Cette transmission a parallèlement laissé une trace iconographique. Certains motifs mythologiques ou héroïques sont représentées dans de la pierre, du bois ou de l'ivoire, ainsi de la pêche de Þórr, illustrée, au cours de la période viking, sur les pierres d'Altuna (Suède) ou de Hørdum (Danemark), ou de la légende du forgeron Völundr, figurée sur le coffret d'Auzon (Northumbrie, début du VIIIe siècle).
C'est pourquoi les poèmes mythologiques fournissent un éclairage particulièrement précieux, davantage que la très rationalisée Edda de Snorri, sur le paganisme nordique, même s'ils ne disent que peu de choses sur les croyances ou les pratiques rituelles des anciens Scandinaves au quotidien.

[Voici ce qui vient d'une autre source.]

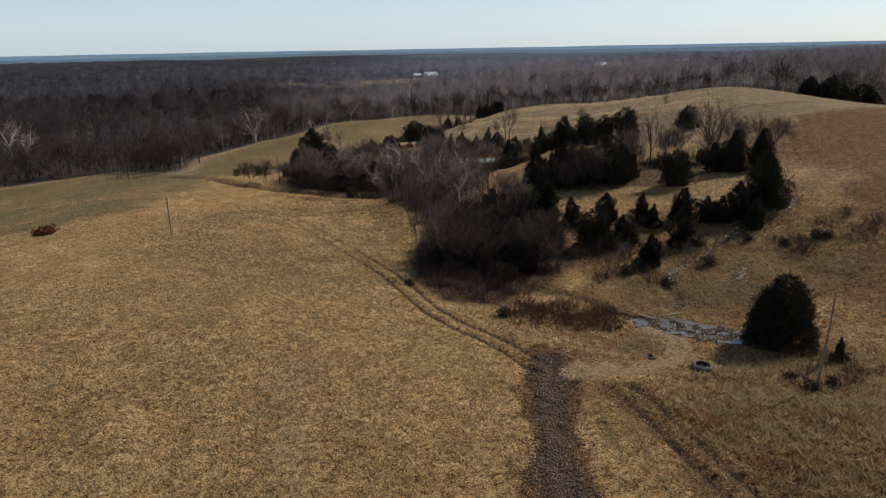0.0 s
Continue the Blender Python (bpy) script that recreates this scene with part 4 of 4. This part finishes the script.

Quant aux poèmes héroïques, ils puisent leur inspiration dans de très anciennes traditions germaniques. Des personnages tels que Gunnar ou Atli (Attila) trouvent leur origine historique dans des souverains de la période des Grandes Invasions. Des correspondances existent avec des textes anglo-saxons (Widsith, Deor, Beowulf) ou allemands (Hildebrandslied et, bien plus tardivement, Nibelungenlied). Mais les canaux par lesquels ces récits sont parvenus jusqu'en Scandinavie restent hypothétiques.
La date et le lieu de composition demeurent de même incertains. Plusieurs indices ont été sollicités pour tenter de les établir : la langue (archaïsmes, emprunts lexicaux...), les connections avec des textes datables (poèmes scaldiques en particulier), l'histoire et l'archéologie, la faune et la flore, les influence classique et chrétienne... En tout état de cause, la rédaction des poèmes eddiques s'étend sur une vaste période – peut-être du IXe au XIIIe siècles, et la datation de chaque poème a donné lieu à débats entre chercheurs : des dates de composition allant du IXe au milieu du XIIIe siècles ont ainsi pu être suggérées pour la Þrymskviða.
Quant à leur origine géographique immédiate, elle est à rechercher en Norvège et dans ses établissements atlantiques, Islande principalement, mais aussi Groenland (Atlamál ?), voire dans les îles Britanniques.
Les différents poèmes proviennent donc d'auteurs, d'époques, d'environnement différents.
Les poèmes eddiques ont toutefois en commun une prosodie héritière du long vers germanique. Les deux mètres les plus répandus sont le fornyrðislag (« mètre des récits anciens »), dont le málaháttr (« mètre du discours ») constitue une variante, et le ljóðaháttr (« mètre des chants »). Ils obéissent à des règles en matière d'accentuation et d'allitération, toutefois moins contraignantes qu'en poésie scaldique. De même, heiti et kenningar s'y recontrent moins nombreux.
Par rapport à leurs homologues en vieux haut-allemand ou en vieil anglais, les poèmes eddiques se distinguent par leur découpage en strophes, chaque demi-strophe consituant par ailleurs généralement une unité syntaxique.
Quelques éditions et traductions
- Edda : die Lieder des Codex Regius nebst verwandten Denkmälern. Herausgegeben von Gustav Neckel. Bd. I, Text. 5. verbesserte Auflage von Hans Kuhn. Heidelberg : Winter, 1983.
- Eddukvæði. Jónas Kristjánsson og Vésteinn Ólason gáfu út. Reykjavík : Hið Íslenzka Fornritafélag, 2014. 2 vol.
- The Poetic Edda. Edited with translation, introduction and commentary by Ursula Dronke. New York ; Oxford : Oxford University Press, 1969-2011. 3 vol.
- Kommentar zu den Liedern der Edda. [Herausgeber], Klaus von See ... [et al]. Heidelberg : Winter, 1997-2012. 7 vol.
- L'Edda poétique. Textes présentés et traduits par Régis Boyer. Paris : Fayard, 1992.
- The Poetic Edda. Translated with an introduction and notes by Carolyne Larrington. Oxford ; New York : Oxford University Press, 1999.